## Problem to solve
Produce an exact copy of all the data below, dropping every image.

⟨

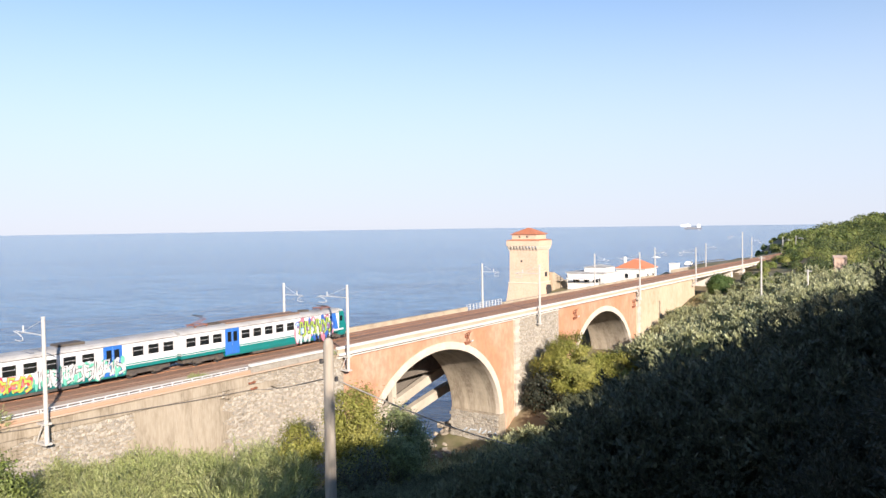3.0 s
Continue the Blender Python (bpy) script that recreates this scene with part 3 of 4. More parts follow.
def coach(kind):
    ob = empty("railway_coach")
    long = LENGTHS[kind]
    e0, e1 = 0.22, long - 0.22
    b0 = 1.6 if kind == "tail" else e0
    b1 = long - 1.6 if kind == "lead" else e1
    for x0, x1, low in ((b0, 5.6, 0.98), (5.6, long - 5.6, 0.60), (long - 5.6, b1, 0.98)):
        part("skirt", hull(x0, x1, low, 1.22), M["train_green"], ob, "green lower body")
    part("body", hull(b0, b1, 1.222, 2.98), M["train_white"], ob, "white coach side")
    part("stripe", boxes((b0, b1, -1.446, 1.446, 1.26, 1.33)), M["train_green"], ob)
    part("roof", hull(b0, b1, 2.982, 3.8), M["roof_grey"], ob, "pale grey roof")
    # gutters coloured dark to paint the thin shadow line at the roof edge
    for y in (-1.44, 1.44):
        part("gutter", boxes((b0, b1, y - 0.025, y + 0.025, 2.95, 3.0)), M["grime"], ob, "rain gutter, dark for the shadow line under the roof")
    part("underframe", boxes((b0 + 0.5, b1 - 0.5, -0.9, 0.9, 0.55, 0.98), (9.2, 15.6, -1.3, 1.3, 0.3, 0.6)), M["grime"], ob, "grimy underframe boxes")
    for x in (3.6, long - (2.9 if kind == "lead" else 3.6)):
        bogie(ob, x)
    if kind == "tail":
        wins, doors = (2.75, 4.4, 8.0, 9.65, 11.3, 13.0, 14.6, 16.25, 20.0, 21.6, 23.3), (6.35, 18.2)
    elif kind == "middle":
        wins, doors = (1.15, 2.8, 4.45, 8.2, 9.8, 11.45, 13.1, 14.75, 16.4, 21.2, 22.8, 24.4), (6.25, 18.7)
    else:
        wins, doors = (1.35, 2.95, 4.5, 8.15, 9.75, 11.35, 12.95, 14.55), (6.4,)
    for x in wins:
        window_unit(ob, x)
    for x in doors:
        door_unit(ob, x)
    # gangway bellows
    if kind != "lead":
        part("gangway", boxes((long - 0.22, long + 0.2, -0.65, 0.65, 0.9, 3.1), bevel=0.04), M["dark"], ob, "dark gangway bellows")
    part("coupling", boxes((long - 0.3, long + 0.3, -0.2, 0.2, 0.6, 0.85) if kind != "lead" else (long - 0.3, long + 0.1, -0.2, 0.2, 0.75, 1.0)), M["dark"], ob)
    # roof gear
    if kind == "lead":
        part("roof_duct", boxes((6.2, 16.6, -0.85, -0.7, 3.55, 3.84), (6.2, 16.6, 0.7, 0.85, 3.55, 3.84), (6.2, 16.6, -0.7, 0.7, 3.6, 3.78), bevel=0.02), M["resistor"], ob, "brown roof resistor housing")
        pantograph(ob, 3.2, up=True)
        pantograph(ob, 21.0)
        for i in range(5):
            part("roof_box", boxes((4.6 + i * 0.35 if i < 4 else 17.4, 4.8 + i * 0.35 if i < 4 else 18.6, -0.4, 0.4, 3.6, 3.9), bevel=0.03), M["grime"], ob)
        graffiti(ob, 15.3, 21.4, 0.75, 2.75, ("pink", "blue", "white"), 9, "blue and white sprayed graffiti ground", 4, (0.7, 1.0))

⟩

## Exercise response
3.0 s
Continue the Blender Python (bpy) script that recreates this scene with part 3 of 4. More parts follow.
def coach(kind):
    ob = empty("railway_coach")
    long = LENGTHS[kind]
    e0, e1 = 0.22, long - 0.22
    b0 = 1.6 if kind == "tail" else e0
    b1 = long - 1.6 if kind == "lead" else e1
    for x0, x1, low in ((b0, 5.6, 0.98), (5.6, long - 5.6, 0.60), (long - 5.6, b1, 0.98)):
        part("skirt", hull(x0, x1, low, 1.22), M["train_green"], ob, "green lower body")
    part("body", hull(b0, b1, 1.222, 2.98), M["train_white"], ob, "white coach side")
    part("stripe", boxes((b0, b1, -1.446, 1.446, 1.26, 1.33)), M["train_green"], ob)
    part("roof", hull(b0, b1, 2.982, 3.8), M["roof_grey"], ob, "pale grey roof")
    # gutters coloured dark to paint the thin shadow line at the roof edge
    for y in (-1.44, 1.44):
        part("gutter", boxes((b0, b1, y - 0.025, y + 0.025, 2.95, 3.0)), M["grime"], ob, "rain gutter, dark for the shadow line under the roof")
    part("underframe", boxes((b0 + 0.5, b1 - 0.5, -0.9, 0.9, 0.55, 0.98), (9.2, 15.6, -1.3, 1.3, 0.3, 0.6)), M["grime"], ob, "grimy underframe boxes")
    for x in (3.6, long - (2.9 if kind == "lead" else 3.6)):
        bogie(ob, x)
    if kind == "tail":
        wins, doors = (2.75, 4.4, 8.0, 9.65, 11.3, 13.0, 14.6, 16.25, 20.0, 21.6, 23.3), (6.35, 18.2)
    elif kind == "middle":
        wins, doors = (1.15, 2.8, 4.45, 8.2, 9.8, 11.45, 13.1, 14.75, 16.4, 21.2, 22.8, 24.4), (6.25, 18.7)
    else:
        wins, doors = (1.35, 2.95, 4.5, 8.15, 9.75, 11.35, 12.95, 14.55), (6.4,)
    for x in wins:
        window_unit(ob, x)
    for x in doors:
        door_unit(ob, x)
    # gangway bellows
    if kind != "lead":
        part("gangway", boxes((long - 0.22, long + 0.2, -0.65, 0.65, 0.9, 3.1), bevel=0.04), M["dark"], ob, "dark gangway bellows")
    part("coupling", boxes((long - 0.3, long + 0.3, -0.2, 0.2, 0.6, 0.85) if kind != "lead" else (long - 0.3, long + 0.1, -0.2, 0.2, 0.75, 1.0)), M["dark"], ob)
    # roof gear
    if kind == "lead":
        part("roof_duct", boxes((6.2, 16.6, -0.85, -0.7, 3.55, 3.84), (6.2, 16.6, 0.7, 0.85, 3.55, 3.84), (6.2, 16.6, -0.7, 0.7, 3.6, 3.78), bevel=0.02), M["resistor"], ob, "brown roof resistor housing")
        pantograph(ob, 3.2, up=True)
        pantograph(ob, 21.0)
        for i in range(5):
            part("roof_box", boxes((4.6 + i * 0.35 if i < 4 else 17.4, 4.8 + i * 0.35 if i < 4 else 18.6, -0.4, 0.4, 3.6, 3.9), bevel=0.03), M["grime"], ob)
        graffiti(ob, 15.3, 21.4, 0.75, 2.75, ("pink", "blue", "white"), 9, "blue and white sprayed graffiti ground", 4, (0.7, 1.0))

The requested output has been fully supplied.